Der obdachlose Alois wird im Berliner Tiergarten, auf einer Bank dösend, aufgegriffen, er soll ein Frau erschossen haben, kann sich nicht erinnern, wie der Revolver in seine Hosentasche geraten ist, versinkt in der Gefängniszelle, in der er auf seinen Prozess wartet, in wuchernden Fantasien, identifiziert sich mit seinem Lieblingstier, dem Affen, hängt sich auf und hinterlässt einem ratlosen Wärter ein Manuskript voll disparater Wortkaskaden, Worthülsen, die beim Lesen keinen erkennbaren Sinn ergeben.

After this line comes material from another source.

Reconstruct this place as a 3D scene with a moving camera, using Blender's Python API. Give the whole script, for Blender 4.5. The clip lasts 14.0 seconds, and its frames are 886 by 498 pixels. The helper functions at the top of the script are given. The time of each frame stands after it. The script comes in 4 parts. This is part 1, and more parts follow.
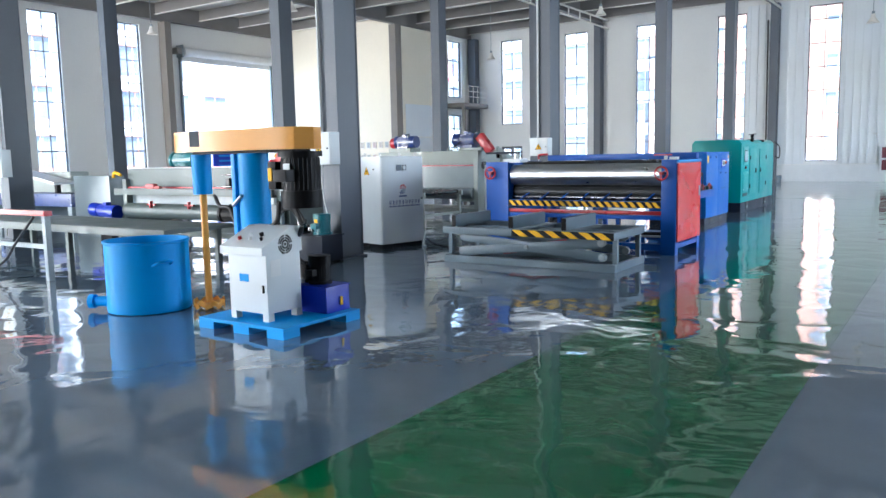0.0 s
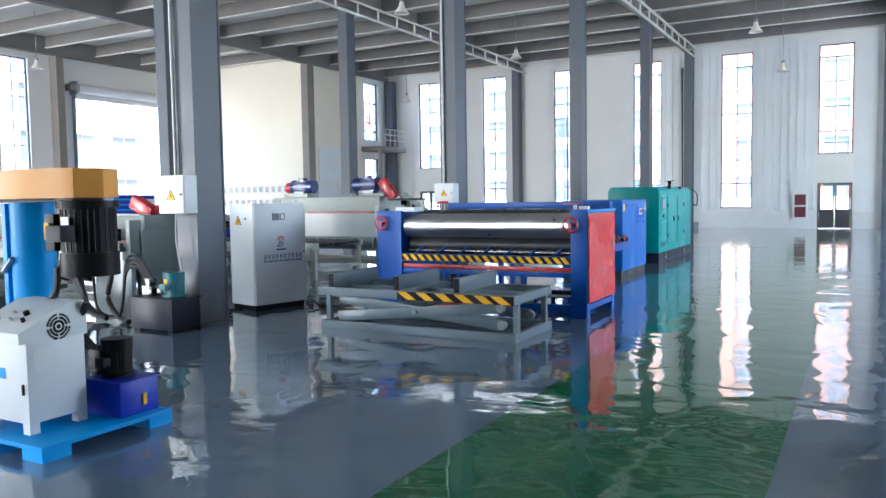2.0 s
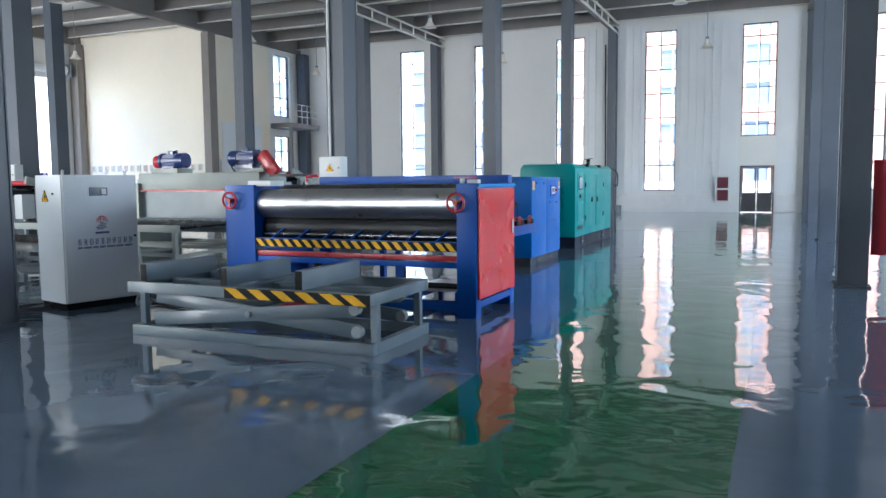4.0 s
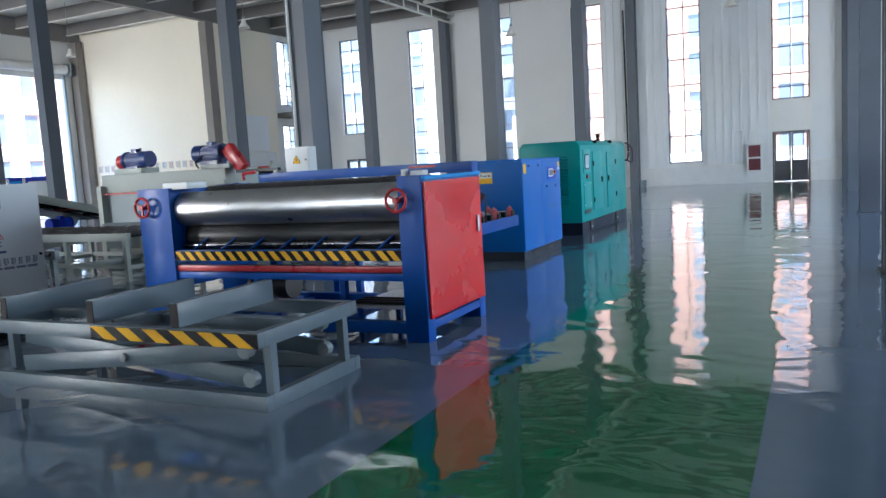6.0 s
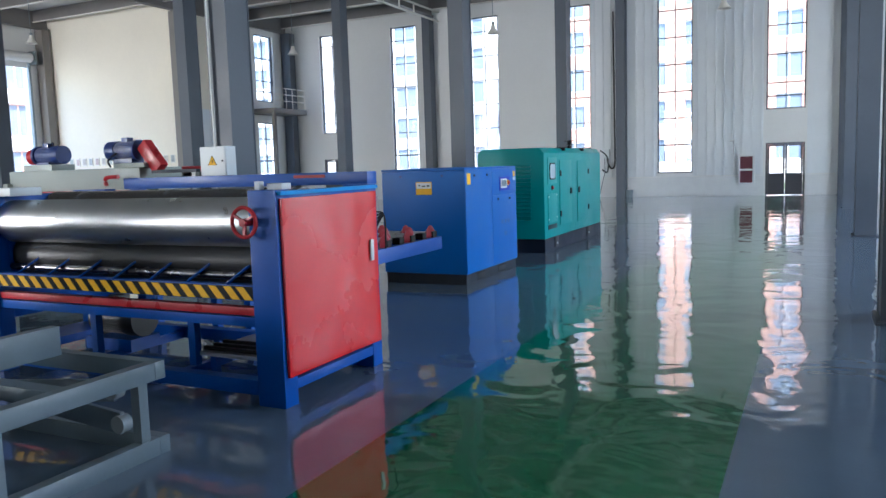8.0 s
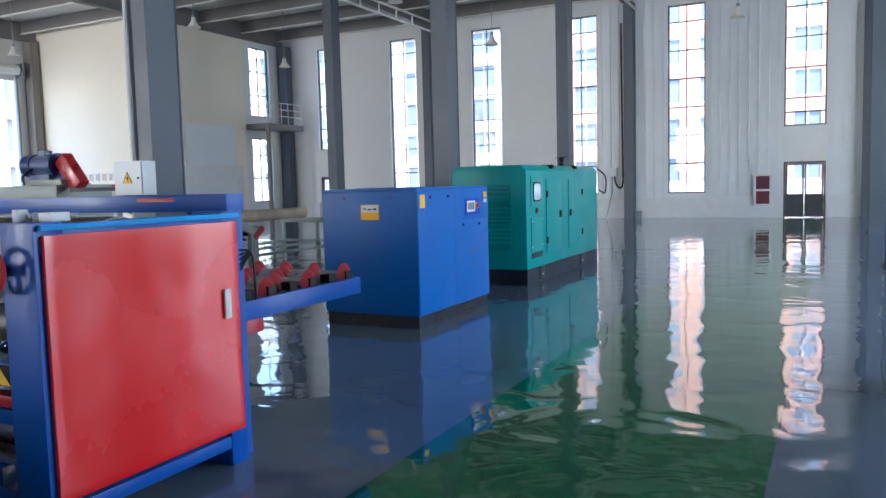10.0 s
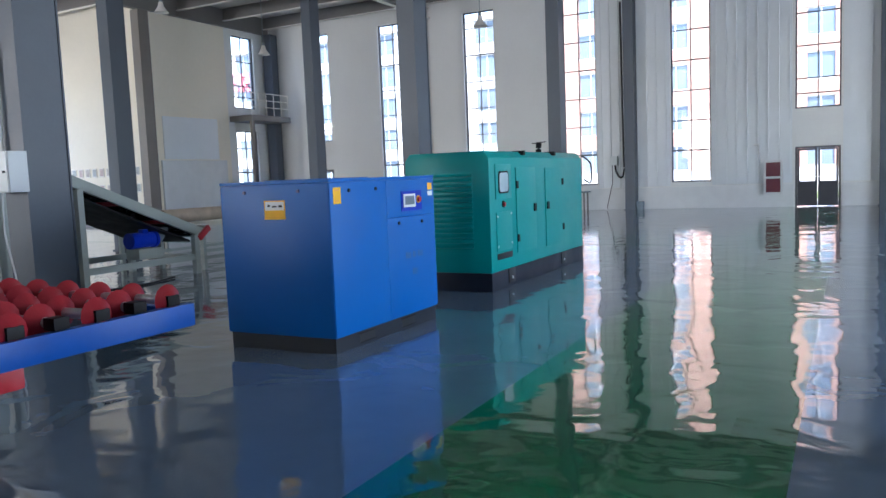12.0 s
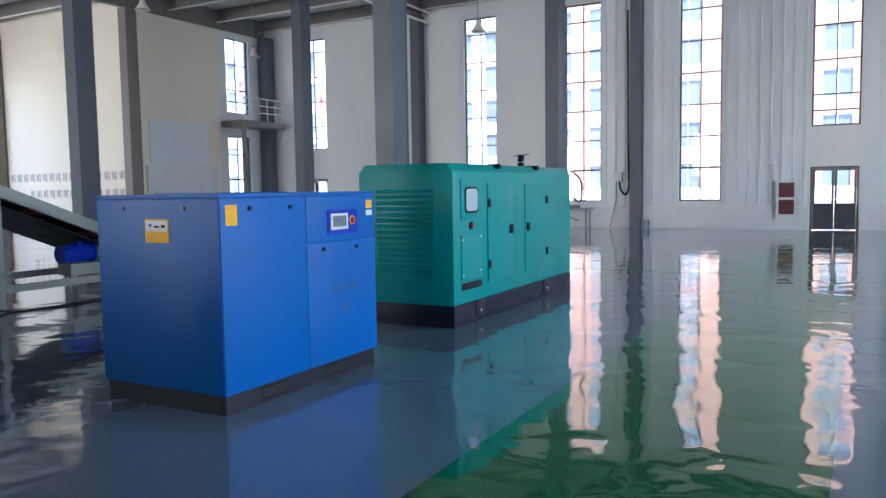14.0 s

Die „Heimspiele“ finden an Orten statt, die Jaeggi vertraut sind, an denen er lebt oder gelebt hat, New York, Berlin, Solothurn: autobiografische Elemente lassen sich in den Erzählungen ausmachen. Bankbeamte finden sich unter seinen Figuren (Jaeggi hat eine entsprechende Ausbildung absolviert), Künstler, Wissenschafter. In der Erzählung mit dem Titel „Tuttut“ gerät der Ich-Erzähler im heimischen Solothurn an einen entlaufenen Psychiatriepatienten, der in der lokalen Mundart kommuniziert. Die beiden schmelzen zusammen, man weiss am Schluss nicht mehr wer wer ist. Verrückt oder nicht verrückt ist nicht die Frage. Tuttut kann jeder und jede sein, Tutttut kennt keine Grenzen, mutiert zur Projektionsfläche, auf der mancher und manches zusammenkommen.
Starke Worte
Jaeggis verstörende Kopfgeschichten kommen in einer Sprache nieder, die alle nur möglichen Formen annehmen kann. Mal tönt sie knapp, brutal, stampft in Staccato-Rhythmen daher, mal liest sie sich lyrisch, gefühlvoll und mäandert in langen Sätzen. Der Künstler Jaeggi versteht sich auch beim Schreiben auf das Erfinden von Bildern, die er mächtig und gewaltig wirken lässt. In den kurzen Texten dominiert das Fragment, das in den Notizen der Alois-Figur auf die Spitze getrieben wird. Im langen Text „Mein Name ist Hans“ arbeitet Jaeggi detailversessen, beschreibt Farben, Klänge, Gegenstände akribisch genau.
Die Welt ist aus den Fugen, die Geschichten, die sich in ihr abspielen, entziehen sich gängigen Ordnungsprinzipien. Für die allgemeine Unordnung , die sie evozieren, findet Jaeggi starke Worte.
Urs Jaeggi, Heimspiele, Ritter Literatur, 19.90 Sfr.